In a subsequent analysis, we looked further into the relationship between PFS and overall survival (OS) endpoints. Interestingly, our results indicated that the models tailored for PFS were more predictive for OS outcomes than anticipated in certain prediction time points. Routine blood parameters showed higher predictive power with shorter prediction windows, suggesting they may reflect the patient's ongoing overall health status, and other underlying conditions or acute illnesses not exclusively related to cancer (Crosbie et al. 2013). Conversely, tumour markers had an opposite pattern, with increasing predictive performance for longer prediction windows, implying that they may be more indicative of the early stages of tumour progression and its trajectory.

Indeed, the relationship between PFS and OS is complex and varies across different cancer types and therapeutics. In the context of NSCLC and immunotherapy or targeted therapies, previous studies suggest, at most, moderate potential for PFS to be used as a surrogate of OS (Ye et al. 2020; Shameer et al. 2021; Hua et al. 2022), while strongly advocating for the need for patient-level analyses, where true surrogacy can be evaluated.
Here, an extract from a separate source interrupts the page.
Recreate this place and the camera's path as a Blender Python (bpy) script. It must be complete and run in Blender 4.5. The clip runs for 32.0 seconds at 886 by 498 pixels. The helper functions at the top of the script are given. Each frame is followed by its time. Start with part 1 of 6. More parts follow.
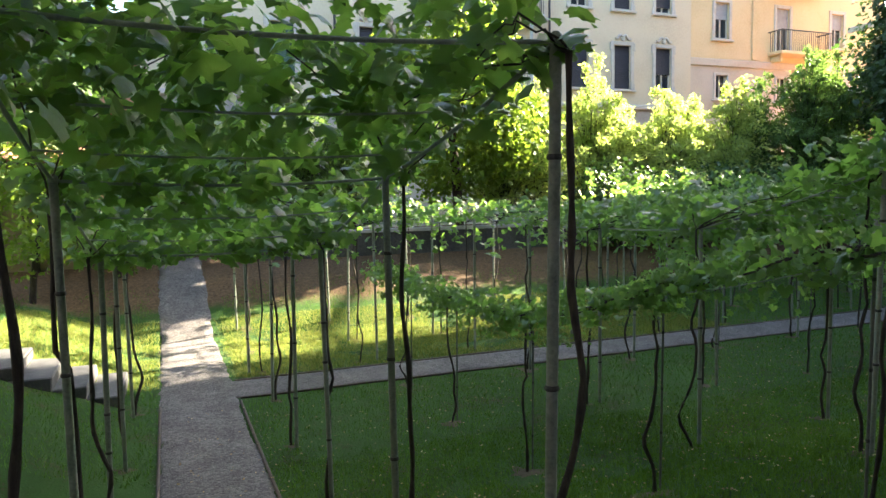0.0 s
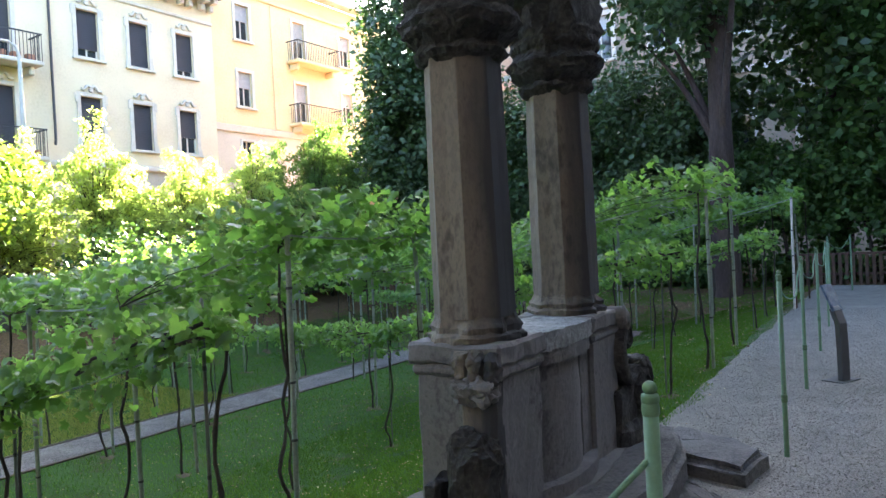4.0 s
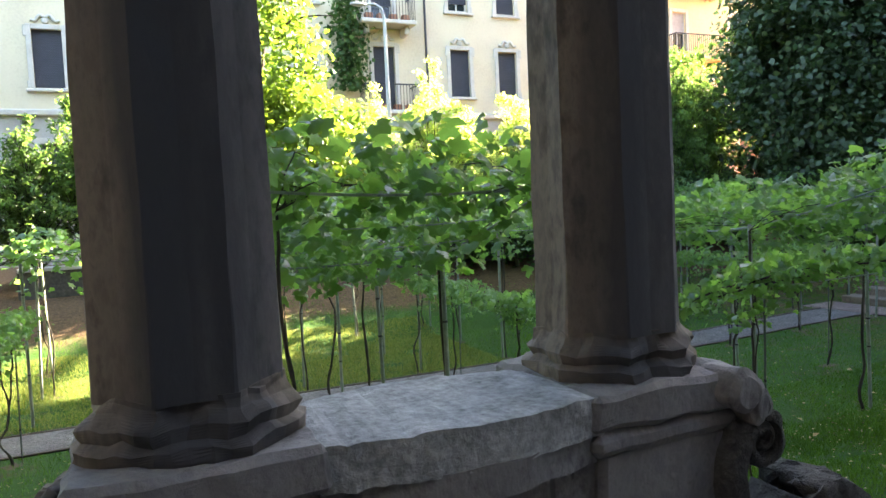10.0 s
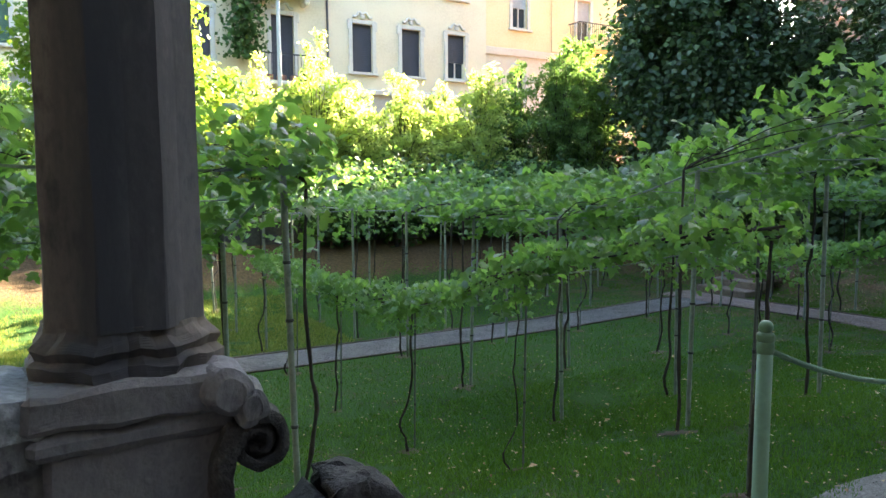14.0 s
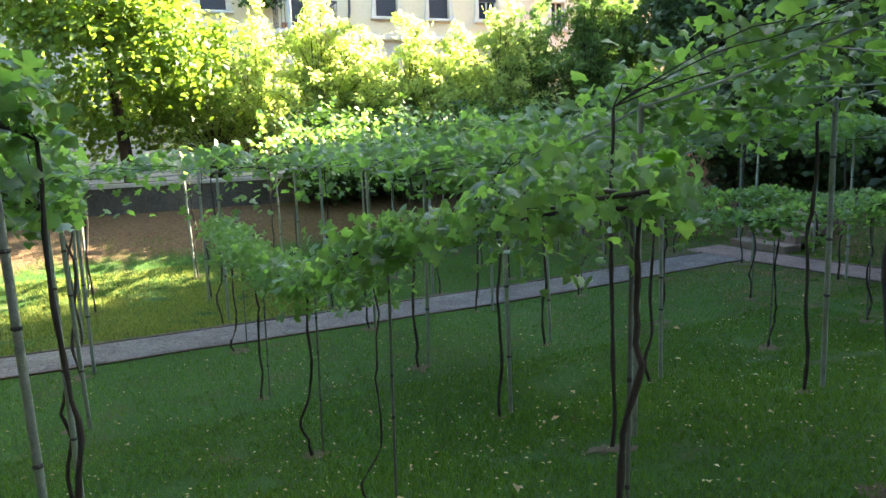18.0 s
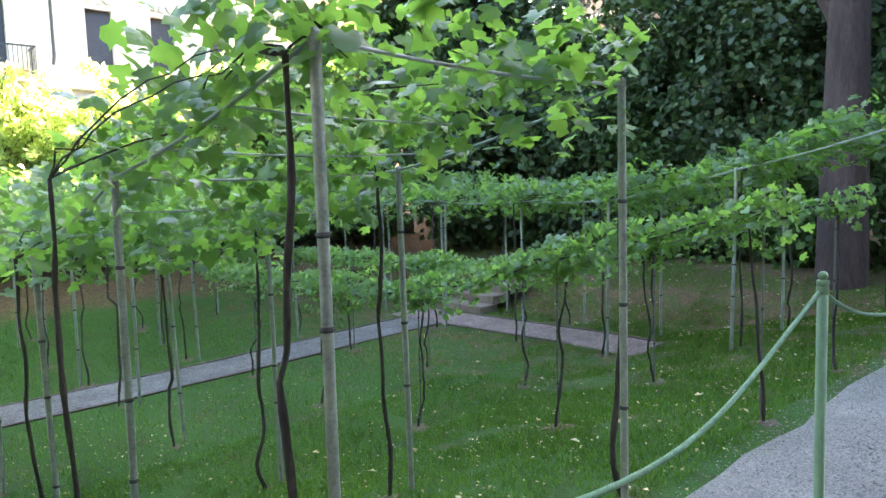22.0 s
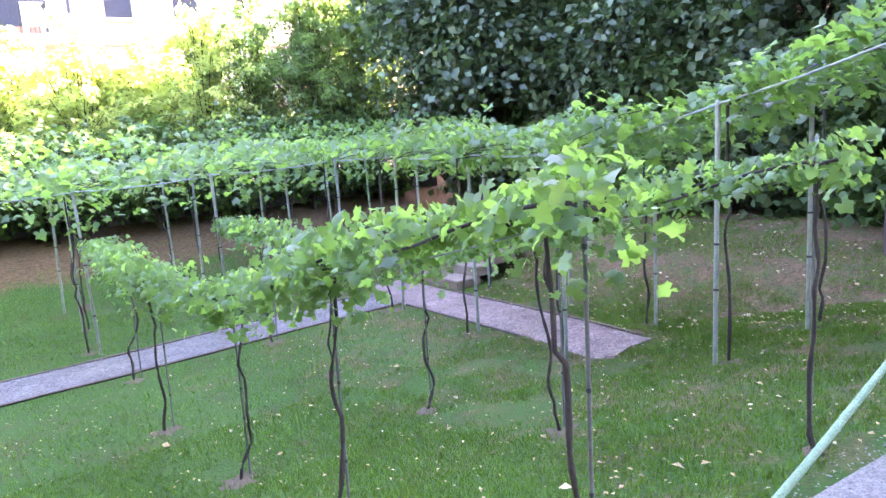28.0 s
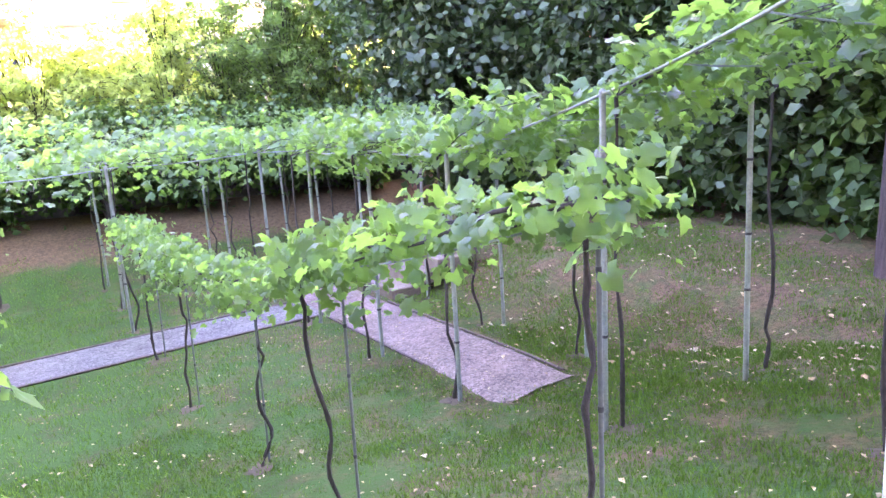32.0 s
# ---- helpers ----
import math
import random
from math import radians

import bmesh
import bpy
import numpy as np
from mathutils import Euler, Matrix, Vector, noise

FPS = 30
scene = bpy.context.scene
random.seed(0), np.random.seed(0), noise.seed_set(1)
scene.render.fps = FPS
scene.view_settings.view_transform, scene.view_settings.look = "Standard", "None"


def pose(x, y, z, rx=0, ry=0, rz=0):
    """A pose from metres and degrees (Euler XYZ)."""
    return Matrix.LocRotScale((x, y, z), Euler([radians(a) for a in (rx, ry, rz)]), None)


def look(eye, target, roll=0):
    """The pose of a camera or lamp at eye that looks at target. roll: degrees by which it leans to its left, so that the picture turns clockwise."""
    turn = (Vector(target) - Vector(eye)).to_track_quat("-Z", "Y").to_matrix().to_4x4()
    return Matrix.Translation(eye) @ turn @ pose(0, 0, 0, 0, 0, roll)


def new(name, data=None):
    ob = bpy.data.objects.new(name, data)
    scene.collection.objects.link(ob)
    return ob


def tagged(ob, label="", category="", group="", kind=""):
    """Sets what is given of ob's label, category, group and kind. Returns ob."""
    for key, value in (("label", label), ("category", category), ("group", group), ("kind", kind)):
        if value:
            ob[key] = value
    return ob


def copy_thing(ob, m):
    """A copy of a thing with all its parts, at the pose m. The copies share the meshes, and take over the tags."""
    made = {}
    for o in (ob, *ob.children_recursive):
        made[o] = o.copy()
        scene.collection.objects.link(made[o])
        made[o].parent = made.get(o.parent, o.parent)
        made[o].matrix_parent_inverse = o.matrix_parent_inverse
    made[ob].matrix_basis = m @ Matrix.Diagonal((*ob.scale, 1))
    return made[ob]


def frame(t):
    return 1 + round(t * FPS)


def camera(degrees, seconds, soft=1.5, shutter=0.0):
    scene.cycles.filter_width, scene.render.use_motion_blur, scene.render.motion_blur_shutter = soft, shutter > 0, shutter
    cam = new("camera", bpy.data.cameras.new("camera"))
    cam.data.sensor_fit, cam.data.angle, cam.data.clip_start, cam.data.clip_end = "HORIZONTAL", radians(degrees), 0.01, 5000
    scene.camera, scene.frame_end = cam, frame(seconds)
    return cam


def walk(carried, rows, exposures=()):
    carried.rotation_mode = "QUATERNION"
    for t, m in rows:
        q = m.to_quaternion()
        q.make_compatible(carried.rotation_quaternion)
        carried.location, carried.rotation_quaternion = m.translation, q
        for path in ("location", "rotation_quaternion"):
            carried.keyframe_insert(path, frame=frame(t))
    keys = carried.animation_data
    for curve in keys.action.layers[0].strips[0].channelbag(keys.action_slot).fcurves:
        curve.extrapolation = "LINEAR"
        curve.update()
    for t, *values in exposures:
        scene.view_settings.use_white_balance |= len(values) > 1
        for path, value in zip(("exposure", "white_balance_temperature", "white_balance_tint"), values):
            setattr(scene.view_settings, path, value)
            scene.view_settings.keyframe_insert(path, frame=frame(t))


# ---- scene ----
cam = camera(64.5, 32.0, soft=1.5)
# time, place, and the turns about x, y and z
ROWS = [
    (0.0, 0.035, 0.017, 1.604, 85.46, 1.01, -21.50),
    (0.5, 0.211, 0.015, 1.607, 85.36, 1.33, -25.86),
    (1.0, 0.386, -0.002, 1.618, 86.87, -0.21, -28.30),
    (1.5, 0.531, -0.035, 1.611, 87.68, 0.94, -33.11),
    (2.0, 0.694, 0.057, 1.614, 88.36, -0.89, -42.82),
    (2.5, 0.807, 0.142, 1.613, 89.05, -0.48, -50.63),
    (3.0, 0.944, 0.137, 1.624, 88.80, 1.63, -53.63),
    (3.5, 1.168, 0.040, 1.616, 89.64, 1.19, -52.96),
    (4.0, 1.368, -0.022, 1.619, 89.35, 3.02, -56.40),
    (4.5, 1.552, -0.015, 1.608, 89.53, 0.70, -60.63),
    (6.5, 2.473, -0.086, 1.632, 87.30, 3.67, -58.93),
    (7.0, 2.779, -0.168, 1.599, 86.66, 3.06, -59.24),
    (7.5, 3.018, -0.245, 1.607, 85.27, 3.24, -56.45),
    (8.0, 3.259, -0.170, 1.597, 88.09, 2.34, -49.30),
    (8.5, 3.485, -0.103, 1.600, 88.03, 4.93, -40.03),
    (9.0, 3.783, -0.077, 1.598, 86.16, 2.59, -31.51),
    (9.5, 4.003, 0.008, 1.591, 84.59, 3.45, -27.03),
    (10.0, 4.201, 0.157, 1.603, 86.56, 2.75, -23.86),
    (10.5, 4.370, 0.223, 1.612, 86.58, 3.53, -16.40),
    (11.0, 4.513, 0.119, 1.727, 98.44, 3.35, -7.29),
    (11.5, 4.568, 0.007, 1.753, 107.29, 3.08, -4.88),
    (12.0, 4.543, -0.069, 1.700, 98.54, 1.85, -6.33),
    (12.5, 4.586, -0.208, 1.667, 89.67, 1.56, -9.84),
    (13.0, 4.812, -0.329, 1.659, 88.96, 0.90, -19.52),
    (13.5, 5.023, -0.325, 1.632, 85.18, 1.78, -24.58),
    (14.0, 5.210, -0.235, 1.605, 84.60, 0.24, -30.04),
    (14.5, 5.407, -0.117, 1.613, 83.95, 1.98, -32.63),
    (15.0, 5.660, -0.006, 1.566, 82.65, 1.51, -32.44),
    (15.5, 5.859, 0.019, 1.572, 81.01, 0.70, -29.41),
    (17.5, 6.743, 0.223, 1.579, 81.13, 1.99, -24.50),
    (18.0, 6.870, 0.229, 1.580, 80.64, 2.00, -25.06),
    (18.5, 7.041, 0.290, 1.581, 80.21, 3.28, -29.50),
    (19.0, 7.274, 0.258, 1.581, 81.93, 1.55, -31.63),
    (19.5, 7.493, 0.158, 1.606, 83.47, 0.93, -34.59),
    (20.0, 7.719, 0.184, 1.606, 85.27, -0.40, -38.12),
    (20.5, 7.932, 0.218, 1.635, 84.02, 2.82, -41.76),
    (21.0, 8.167, 0.172, 1.624, 84.53, 3.89, -42.61),
    (21.5, 8.397, 0.088, 1.636, 84.72, 3.30, -43.61),
    (22.0, 8.631, 0.118, 1.620, 84.64, 1.81, -42.74),
    (22.5, 8.878, 0.161, 1.624, 83.01, 2.76, -43.36),
    (23.0, 9.136, 0.105, 1.636, 82.80, 4.88, -41.11),
    (23.5, 9.347, 0.049, 1.633, 82.07, 5.26, -35.21),
    (24.0, 9.617, 0.122, 1.622, 81.62, 2.67, -36.13),
    (24.5, 9.902, 0.161, 1.613, 81.20, 3.67, -38.08),
    (25.0, 10.187, 0.138, 1.611, 82.14, 2.12, -35.22),
    (25.5, 10.422, 0.233, 1.593, 81.57, 1.45, -38.73),
    (27.5, 11.458, 0.416, 1.626, 80.37, 1.02, -35.67),
    (28.0, 11.666, 0.469, 1.622, 80.37, 4.13, -34.83),
    (28.5, 11.900, 0.420, 1.639, 80.45, 2.76, -28.61),
    (29.0, 12.086, 0.437, 1.638, 81.79, 2.76, -28.36),
    (29.5, 12.332, 0.556, 1.643, 81.75, 2.29, -32.37),
    (30.0, 12.525, 0.612, 1.624, 80.26, 3.99, -32.98),
    (30.5, 12.808, 0.596, 1.628, 79.96, 2.65, -32.07),
    (31.0, 13.042, 0.607, 1.616, 79.04, 2.57, -34.51),
    (31.5, 13.315, 0.686, 1.616, 79.40, 2.56, -34.77),
    (32.0, 13.567, 0.709, 1.601, 79.29, 3.74, -31.39),
]
EXPOSURES = [(0.0, 3.66, 6350, 14), (2.0, 3.85, 6150, 15), (3.0, 4.35, 6150, 14), (4.0, 4.55, 6150, 14), (6.0, 5.43, 6500, 31), (8.2, 5.5, 6550, 31), (9.0, 4.6, 6900, 20), (10.6, 4.38, 6500, 13), (11.0, 3.6, 6500, 14), (11.5, 2.18, 6800, 18), (12.2, 1.85, 6900, 18), (12.9, 3.82, 6500, 13), (14.0, 4.4, 6500, 10), (18.0, 4.5, 6550, 10), (20.0, 4.75, 6650, 10), (21.0, 4.95, 6750, 10), (22.0, 5.47, 6700, 14), (23.0, 5.98, 6800, 22), (25.0, 6.15, 6800, 23), (28.0, 6.55, 6350, 43), (29.0, 6.3, 6350, 41), (30.0, 5.95, 6400, 40), (31.0, 6.15, 6500, 43), (32.0, 6.8, 6600, 54)]
walk(cam, [(row[0], pose(*row[1:])) for row in ROWS], EXPOSURES)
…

Unlike OS, PFS, as assessed by RECIST, is subject to variability due to the inconsistent application of the criteria. The variability sources can pertain to, among others, reader experience (Tovoli et al. 2018), identification of new lesions (Beaumont et al. 2018), unidimensional measurement errors (Yoon et al. 2016), selection of target lesions (Iannessi et al. 2021) or non-target disease assessment (Morse et al. 2019). While some of these can be minimised by, for example, having automated methods for lesion measurements (Fournier et al. 2021) and multiple experienced readers (Karmakar et al. 2019; Schmid et al. 2021), the reader-subjective nature of RECIST, limited to the selection of target lesions, may not be eliminated. Without the guarantee of an objective definition of progression, PFS may be misidentified, potentially introducing noise into our data.

Our study has some limitations. Firstly, this was a single-centre study with no external validation, implying that our findings might not be directly translatable or generalisable to external cohorts without further testing. To mitigate this, we report the average performance of our models across 100 cross-validation splits. Moreover, the specificity of our cohort to NSCLC and its treatment with immunotherapy may limit the applicability of our results to other types of cancers or treatments. Larger cohorts, with appropriate sample size estimations and additional study contexts, will be required to confirm our results.

Conclusions

Our study highlights the potential of using routine blood tests as a tool for predicting progression free survival in NSCLC cancer patients receiving immune checkpoint inhibitors. Integrating routine blood markers and serum tumour markers within machine learning models may enable more performant and timely detection of disease progression, ultimately aiding clinical decision-making. Further studies with larger cohorts are needed to validate these findings and explore the generalizability of our approach to other cancer types and treatment modalities.